Journal entry: March 24, 1990 (age 20)
Note: This journal entry is the second in a two-part series.
It’s been one week since the London police were called after my friend, Stephanie, and I watched my two flatmates drop a pair of water-filled plastic bags out of our window. It seems the patrons near the window of the restaurant below had not ordered two large, loud waters to be delivered as quickly as possible.
John, the earnest young man in charge of SUNY Oswego’s Semester in London program, looked less earnest than usual, and more than a little chicken, when he knocked on our door minutes after the sky had fallen. He looked like he had just seen the Ghost of St. Patrick’s Day Future. “Did you guys just drop some kind of water balloons out the window?,” he gasped. Stephanie and I looked at each other and said, truthfully, “No!” John stared at us for a moment, and then hustled to the next door on the floor, to continue his skilled interrogations of possible suspects.

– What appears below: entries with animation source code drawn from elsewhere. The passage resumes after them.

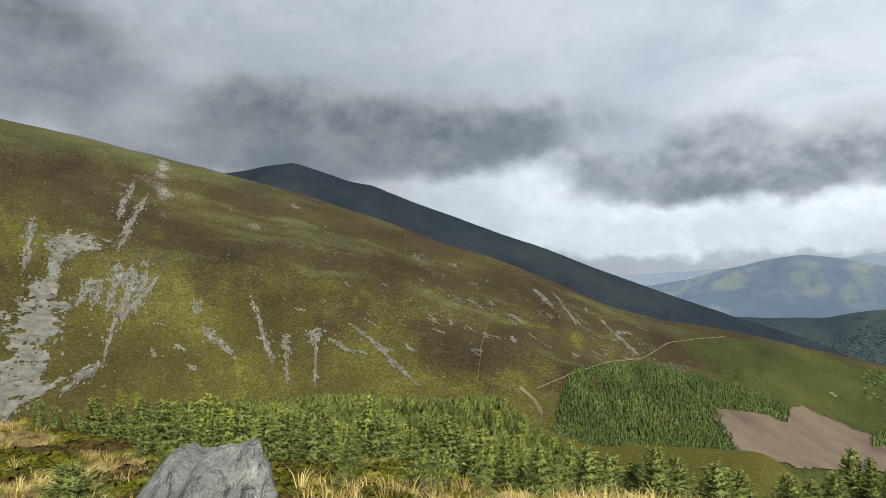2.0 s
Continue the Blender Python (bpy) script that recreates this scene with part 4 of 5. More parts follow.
def far_path(surface, pts, width, label):
    """A trodden path across a fell; its points are bearings and elevations."""
    dense = []
    for (a, e), (b, g) in zip(pts, pts[1:]):
        dense += [(a + (b - a) * t, e + (g - e) * t) for t in np.arange(0, 1, 0.125)]
    dense.append(pts[-1])
    line = []
    for a, e in dense:
        v = drape(surface, a, e)
        r, z = surface(np.array(a), np.array(v))
        x, y = polar(a, float(r) - 1.0)
        line.append((x, y, float(z) + 1.0))
    line = np.array(line)
    line[1:-1] = (line[:-2] + 2 * line[1:-1] + line[2:]) / 4
    t = np.gradient(line, axis=0)
    n = np.stack([-t[:, 1], t[:, 0], 0 * t[:, 0]], 1)
    n /= np.linalg.norm(n, axis=1)[:, None] + 1e-9
    n[:, 2] = 0
    w = width * (0.8 + 0.6 * np.random.default_rng(4).random(len(line)))[:, None]
    up = np.array([0, 0, 1.0])[None] * w * 0.5
    co = np.stack([line - n * w / 2 - up, line + n * w / 2 + up], 1).reshape(-1, 3)
    setting("path", mesh_of("path", co, grid_faces(len(line), 2), DIRT_PATH, True), label, "path")


far_path(BIG, [(43.0, -10.7), (46.0, -9.4), (49.1, -8.3), (52.2, -7.9), (54.3, -6.5), (56.9, -6.1), (58.7, -5.9)], 0.5, "pale footpath along the edge of the plantation")
far_path(BIG, [(37.6, -10.1), (37.9, -8.5), (38.0, -7.2), (38.6, -5.2)], 0.3, "thin pale footpath up the fell")
far_path(BIG, [(41.5, -10.6), (42.7, -11.6), (43.4, -12.8), (43.2, -13.8), (42.7, -14.6), (43.0, -15.5)], 1.9, "grey forest road winding between the trees")


# ---- the valley: fields, hedges, woods and houses ----
VALLEY = -420.5
LAKES = [[(107.4, 4150), (112.3, 3660), (116.6, 3650), (117.6, 3830), (117.3, 4150), (119.5, 4720), (123.0, 5350), (124.3, 6350), (121.7, 7100), (117.0, 6900), (113.3, 6190), (110.1, 5750), (108.3, 5360)],
         [(204.2, 1900), (206.5, 1640), (216, 1450), (258, 2000), (300, 2200), (300, 3400), (258, 2900), (240, 2650), (216, 2150), (211, 2060)]]


def in_lake(x, y):
    return inside(x, y, [polar(a, r) for a, r in LAKES[0]]) | inside(x, y, [polar(a, r) for a, r in LAKES[1]])


def field_mesh(corners, z=VALLEY):
    """A field of four or more corners, cut finely enough to follow the valley floor."""
    c = np.array(corners, float)
    mid = c.mean(0)
    pts = []
    for i in range(len(c)):
        for t in (0, 0.25, 0.5, 0.75):
            pts.append(c[i] + (c[(i + 1) % len(c)] - c[i]) * t)
    pts = np.array(pts)
    pts += 0.012 * np.linalg.norm(pts - mid, axis=1)[:, None] * np.random.default_rng(int(abs(mid[0])) % 999).normal(size=pts.shape)
    n = len(pts)
    allp = np.concatenate([pts, mid + (pts - mid) * 0.5, mid[None]])
    x, y, zz = squeeze(allp[:, 0], allp[:, 1], np.full(len(allp), z) + 1.0)
    f = [(i, (i + 1) % n, n + (i + 1) % n, n + i) for i in range(n)] + [(n + i, n + (i + 1) % n, 2 * n, 2 * n) for i in range(n)]
    me = bpy.data.meshes.new("field")
    me.from_pydata(np.stack([x, y, zz], 1).tolist(), [], [tuple(dict.fromkeys(q)) for q in f])
    return me


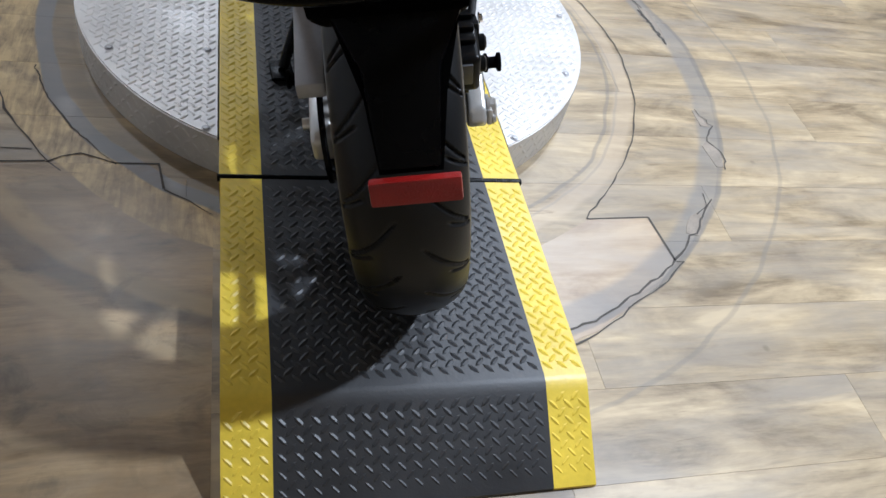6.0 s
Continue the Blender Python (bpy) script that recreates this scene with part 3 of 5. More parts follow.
def tyre_mesh(radius, width, rim, count):
    """A tyre with curved grooves cut into its tread."""
    nu, nv = 1300, 96
    verts, faces = [], []
    prof = []
    side = radius - rim
    for j in range(nv):
        v = -1 + 2 * j / (nv - 1)
        s = abs(v)
        if s < 0.72:
            q = s / 0.72
            x, r = 0.5 * width * 0.93 * math.sin(q * 1.25) / math.sin(1.25), radius - 0.042 * (1 - math.cos(q * 1.25)) / (1 - math.cos(1.25))
        else:
            q = (s - 0.72) / 0.28
            x = 0.5 * width * (0.93 + 0.07 * math.sin(q * math.pi * 0.9) - 0.16 * q * q)
            r = radius - 0.042 - q * (side - 0.042)
        prof.append((math.copysign(x, v), r, v))
    pitch = 2 * math.pi / count
    for i in range(nu):
        a = 2 * math.pi * i / nu
        for x, r, v in prof:
            s = abs(v)
            depth = 0.0
            if 0.06 < s < 0.70:
                off = pitch * 0.5 if v > 0 else 0.0
                for bend, lo, hi, wid in ((0.34, 0.10, 0.66, 0.0026), (0.22, 0.36, 0.70, 0.0021)):
                    if lo < s < hi:
                        c = off + bend * (1 - (1 - s) ** 2) + (pitch * 0.45 if bend < 0.3 else 0)
                        d = (a - c) % pitch
                        d = min(d, pitch - d) * r
                        k = max(0.0, min(1.0, (wid * 1.25 - d) / (wid * 0.35)))
                        taper = min(1.0, (hi - s) / 0.05, (s - lo) / 0.05)
                        depth = max(depth, 0.006 * k * k * (3 - 2 * k) * taper)
            rr = r - depth
            verts.append((x, rr * math.cos(a), rr * math.sin(a)))
    for i in range(nu):
        k = (i + 1) % nu
        for j in range(nv - 1):
            faces.append((i * nv + j, k * nv + j, k * nv + j + 1, i * nv + j + 1))
    me = bpy.data.meshes.new("tyre")
    me.from_pydata(verts, [], faces)
    me.update()
    me.materials.append(M_TYRE)
    me.shade_smooth()
    return me


def wheel(name, centre, radius, width, rim_w, discs, disc_r):
    rim_r = 0.222
    bm = lathe([(rim_r - 0.012, -rim_w / 2), (rim_r + 0.006, -rim_w / 2), (rim_r + 0.004, -rim_w / 2 + 0.008), (rim_r - 0.016, -rim_w / 2 + 0.03),
                (rim_r - 0.022, 0), (rim_r - 0.016, rim_w / 2 - 0.03), (rim_r + 0.004, rim_w / 2 - 0.008), (rim_r + 0.006, rim_w / 2), (rim_r - 0.012, rim_w / 2),
                (rim_r - 0.03, 0.03), (rim_r - 0.032, 0), (rim_r - 0.03, -0.03)], "x", centre, 64, closed=True)
    w = part(name, bm, M_BLACKGLOSS, motorcycle, "black cast wheel")
    part("hub", lathe([(0.012, -0.06), (0.04, -0.06), (0.05, -0.03), (0.05, 0.03), (0.04, 0.06), (0.012, 0.06)], "x", centre, 28), M_BLACKGLOSS, w)
    for k in range(6):
        a = 2 * math.pi * k / 6 + 0.3
        d = Vector((0, math.cos(a), math.sin(a)))
        t = Vector((0, -math.sin(a), math.cos(a)))
        c = Vector(centre)
        for lean in (-0.022, 0.022):
            part("spoke", tube([c + d * 0.035 + t * lean * 0.6, c + d * 0.12 + t * lean * 1.1, c + d * 0.198 + t * lean * 1.9], 0.011, 0.02, 8), M_BLACKGLOSS, w)
    ty = new("tyre", tyre_mesh(radius, width, 0.218, 22))
    ty.location = centre
    ty.parent = w
    for x in discs:
        # petal-edged brake disc
        n = 120
        outer = [(disc_r + 0.007 * math.cos(10 * 2 * math.pi * i / n), 2 * math.pi * i / n) for i in range(n)]
        dm = bmesh.new()
        rows = []
        for h in (-0.0025, 0.0025):
            ring_o = [dm.verts.new((x + h, r * math.cos(a), r * math.sin(a))) for r, a in outer]
            ring_i = [dm.verts.new((x + h, (disc_r * 0.70 + 0.004 * math.cos(20 * a)) * math.cos(a), (disc_r * 0.70 + 0.004 * math.cos(20 * a)) * math.sin(a))) for r, a in outer]
            rows.append((ring_o, ring_i))
        for i in range(n):
            j = (i + 1) % n
            for (o, q), s in zip(rows, (1, -1)):
                dm.faces.new((o[i], o[j], q[j], q[i]))
            dm.faces.new((rows[0][0][i], rows[0][0][j], rows[1][0][j], rows[1][0][i]))
            dm.faces.new((rows[0][1][i], rows[0][1][j], rows[1][1][j], rows[1][1][i]))
        bmesh.ops.recalc_face_normals(dm, faces=dm.faces)
        moved(dm, Matrix.Translation(centre))
        part("brake_disc", dm, M_ROTOR, w, "petal-edged steel brake disc")
        car = bmesh.new()
        car = lathe([(0.03, x - 0.003), (disc_r * 0.5, x - 0.004), (disc_r * 0.5, x + 0.004), (0.03, x + 0.003)], "x", centre, 30, closed=True)
        for k in range(5):
            a = 2 * math.pi * k / 5
            c = Vector(centre)
            d = Vector((0, math.cos(a), math.sin(a)))
            add(car, tube([c + Vector((x, 0, 0)) + d * disc_r * 0.45, c + Vector((x, 0, 0)) + d * disc_r * 0.74], 0.008, 0, 8))
        part("disc_carrier", car, M_BLACK, w)
    return w


rear_wheel = wheel("rear_wheel", RA, 0.334, 0.174, 0.118, (0.082,), 0.108)
front_wheel = wheel("front_wheel", FA, 0.315, 0.124, 0.092, (0.066, -0.066), 0.136)

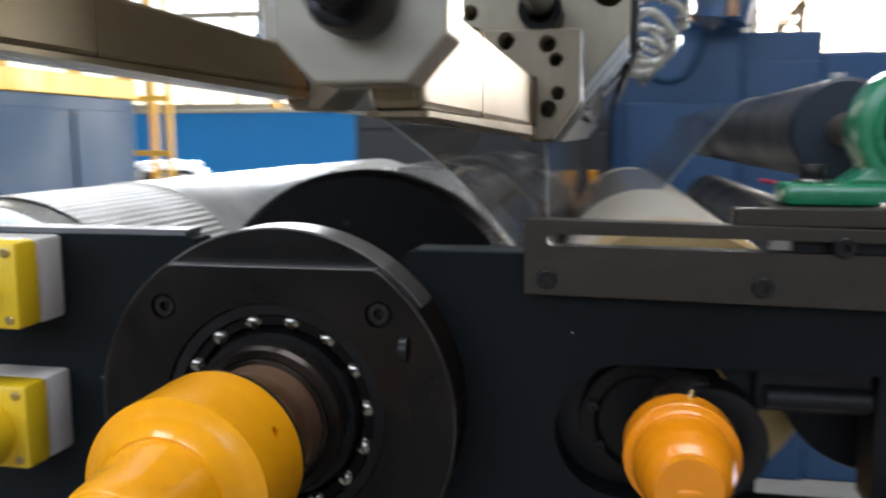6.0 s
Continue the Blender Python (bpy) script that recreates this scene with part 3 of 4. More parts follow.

The next morning, John assembled all 44 of the ugly Americans in his charge. “I’m sure you’ve all heard about last night, and the huge water balloons that were dropped from one of our windows. Our neighbors, the owners of the restaurant below us, and the constables who rushed here were quick to point out that the very real and continuing threat of IRA bombings in the city made it especially hilarious to them.” I gulped guiltily, partly because that excellent point had not occurred to me, and partly because I’m Irish.
Last night’s panic had been banished from John’s face by a grim and steely resolve. He looked like a man who had formulated a foolproof disciplinary plan after teleconferencing with several of his battle-scarred, elementary school teachers. “If the perpetrators of this ridiculous stunt don’t come forward by the end of today, all of your parents will be called, and I will consult with the dean on a suitable punishment for the entire group.”
A meeting of what now felt like a hydro-terrorism cell quickly convened. Trigger-men Mark and Rod argued for silent solidarity. I pointed out that the window of our flat was immediately above the violently dampened pavement. I argued that this made it likely that John already knew who was involved, and was testing to see if we would come clean. Stephanie bemoaned the fact that she had chosen last night to hang out with three of the six males in our program, rather than some of the 37 members of her own, more sensible gender. Mark, Rod, and I nodded, realizing that an act this moronic had distinctly male fingerprints all over it. The four of us went to John that evening and confessed.
We have spent the last week awaiting John’s decision on a punishment. As scared as I was of torpedoing my 3.9 GPA with a full 15 credits of metric F’s, I was even more terrified of calling my parents to tell them I was being forcefully deported from the United Kingdom. Happily for us, John told us tonight that the restaurant had decided not to press charges, and that he deemed the past week of fear and guilt to be punishment enough. Unhappily for us, he closed the discussion by saying, “It’s good you guys confessed, because I would never have guessed any of you were involved.”